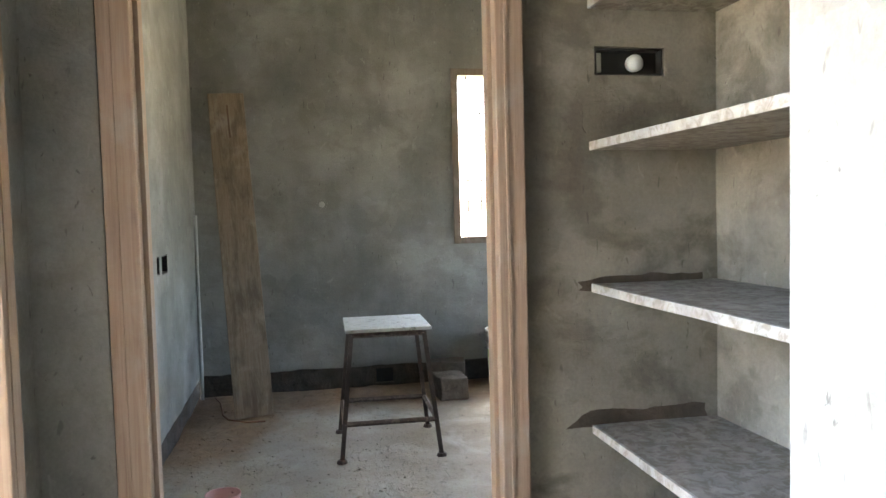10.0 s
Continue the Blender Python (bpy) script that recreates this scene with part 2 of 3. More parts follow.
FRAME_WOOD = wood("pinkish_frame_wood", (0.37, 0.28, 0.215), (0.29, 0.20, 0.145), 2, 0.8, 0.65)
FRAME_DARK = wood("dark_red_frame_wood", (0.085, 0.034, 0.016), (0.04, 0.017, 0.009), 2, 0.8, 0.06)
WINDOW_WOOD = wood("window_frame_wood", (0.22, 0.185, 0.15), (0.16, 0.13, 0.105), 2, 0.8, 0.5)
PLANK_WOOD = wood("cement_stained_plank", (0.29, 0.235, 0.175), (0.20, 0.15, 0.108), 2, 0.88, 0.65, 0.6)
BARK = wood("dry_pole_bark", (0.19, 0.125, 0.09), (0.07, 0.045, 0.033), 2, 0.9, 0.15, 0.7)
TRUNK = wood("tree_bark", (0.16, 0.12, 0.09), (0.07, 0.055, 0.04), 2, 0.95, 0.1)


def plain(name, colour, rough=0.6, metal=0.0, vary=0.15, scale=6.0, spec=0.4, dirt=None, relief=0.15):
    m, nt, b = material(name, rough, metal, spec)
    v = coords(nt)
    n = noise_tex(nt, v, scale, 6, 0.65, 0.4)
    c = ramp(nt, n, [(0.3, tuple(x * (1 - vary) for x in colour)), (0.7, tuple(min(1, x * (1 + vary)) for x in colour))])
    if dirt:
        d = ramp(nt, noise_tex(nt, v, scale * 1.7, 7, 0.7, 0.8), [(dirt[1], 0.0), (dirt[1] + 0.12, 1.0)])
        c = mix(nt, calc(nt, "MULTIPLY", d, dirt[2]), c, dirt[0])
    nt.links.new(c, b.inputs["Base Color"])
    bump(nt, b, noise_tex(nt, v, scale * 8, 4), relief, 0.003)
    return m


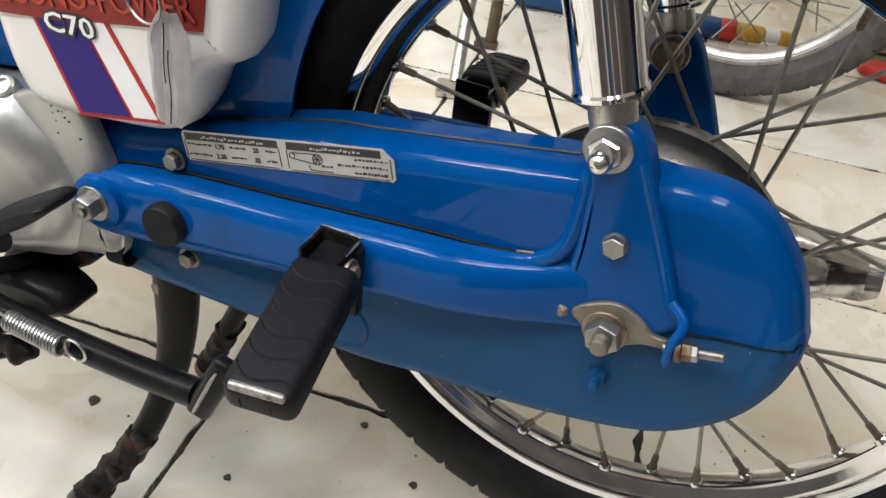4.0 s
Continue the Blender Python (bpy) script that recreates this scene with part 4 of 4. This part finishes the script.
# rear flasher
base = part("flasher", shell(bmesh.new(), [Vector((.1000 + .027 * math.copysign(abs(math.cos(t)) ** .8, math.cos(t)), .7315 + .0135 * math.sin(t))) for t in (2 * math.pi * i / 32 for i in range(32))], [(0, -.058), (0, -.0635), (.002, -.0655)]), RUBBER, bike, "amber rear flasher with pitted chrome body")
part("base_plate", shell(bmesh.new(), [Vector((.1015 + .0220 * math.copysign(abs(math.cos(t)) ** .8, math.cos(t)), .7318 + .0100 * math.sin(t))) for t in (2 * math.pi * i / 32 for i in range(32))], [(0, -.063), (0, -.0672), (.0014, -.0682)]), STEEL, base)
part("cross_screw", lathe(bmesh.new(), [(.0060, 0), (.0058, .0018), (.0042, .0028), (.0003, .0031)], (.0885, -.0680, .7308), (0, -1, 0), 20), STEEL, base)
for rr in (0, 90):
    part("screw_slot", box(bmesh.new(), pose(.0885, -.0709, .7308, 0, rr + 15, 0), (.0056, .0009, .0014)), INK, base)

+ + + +

> [Problem description]:
Reproduce all of the data exactly, omitting each picture it holds.

> [Result of this task]:
10.0 s
Continue the Blender Python (bpy) script that recreates this scene with part 2 of 3. More parts follow.
FRAME_WOOD = wood("pinkish_frame_wood", (0.37, 0.28, 0.215), (0.29, 0.20, 0.145), 2, 0.8, 0.65)
FRAME_DARK = wood("dark_red_frame_wood", (0.085, 0.034, 0.016), (0.04, 0.017, 0.009), 2, 0.8, 0.06)
WINDOW_WOOD = wood("window_frame_wood", (0.22, 0.185, 0.15), (0.16, 0.13, 0.105), 2, 0.8, 0.5)
PLANK_WOOD = wood("cement_stained_plank", (0.29, 0.235, 0.175), (0.20, 0.15, 0.108), 2, 0.88, 0.65, 0.6)
BARK = wood("dry_pole_bark", (0.19, 0.125, 0.09), (0.07, 0.045, 0.033), 2, 0.9, 0.15, 0.7)
TRUNK = wood("tree_bark", (0.16, 0.12, 0.09), (0.07, 0.055, 0.04), 2, 0.95, 0.1)


def plain(name, colour, rough=0.6, metal=0.0, vary=0.15, scale=6.0, spec=0.4, dirt=None, relief=0.15):
    m, nt, b = material(name, rough, metal, spec)
    v = coords(nt)
    n = noise_tex(nt, v, scale, 6, 0.65, 0.4)
    c = ramp(nt, n, [(0.3, tuple(x * (1 - vary) for x in colour)), (0.7, tuple(min(1, x * (1 + vary)) for x in colour))])
    if dirt:
        d = ramp(nt, noise_tex(nt, v, scale * 1.7, 7, 0.7, 0.8), [(dirt[1], 0.0), (dirt[1] + 0.12, 1.0)])
        c = mix(nt, calc(nt, "MULTIPLY", d, dirt[2]), c, dirt[0])
    nt.links.new(c, b.inputs["Base Color"])
    bump(nt, b, noise_tex(nt, v, scale * 8, 4), relief, 0.003)
    return m


4.0 s
Continue the Blender Python (bpy) script that recreates this scene with part 4 of 4. This part finishes the script.
# rear flasher
base = part("flasher", shell(bmesh.new(), [Vector((.1000 + .027 * math.copysign(abs(math.cos(t)) ** .8, math.cos(t)), .7315 + .0135 * math.sin(t))) for t in (2 * math.pi * i / 32 for i in range(32))], [(0, -.058), (0, -.0635), (.002, -.0655)]), RUBBER, bike, "amber rear flasher with pitted chrome body")
part("base_plate", shell(bmesh.new(), [Vector((.1015 + .0220 * math.copysign(abs(math.cos(t)) ** .8, math.cos(t)), .7318 + .0100 * math.sin(t))) for t in (2 * math.pi * i / 32 for i in range(32))], [(0, -.063), (0, -.0672), (.0014, -.0682)]), STEEL, base)
part("cross_screw", lathe(bmesh.new(), [(.0060, 0), (.0058, .0018), (.0042, .0028), (.0003, .0031)], (.0885, -.0680, .7308), (0, -1, 0), 20), STEEL, base)
for rr in (0, 90):
    part("screw_slot", box(bmesh.new(), pose(.0885, -.0709, .7308, 0, rr + 15, 0), (.0056, .0009, .0014)), INK, base)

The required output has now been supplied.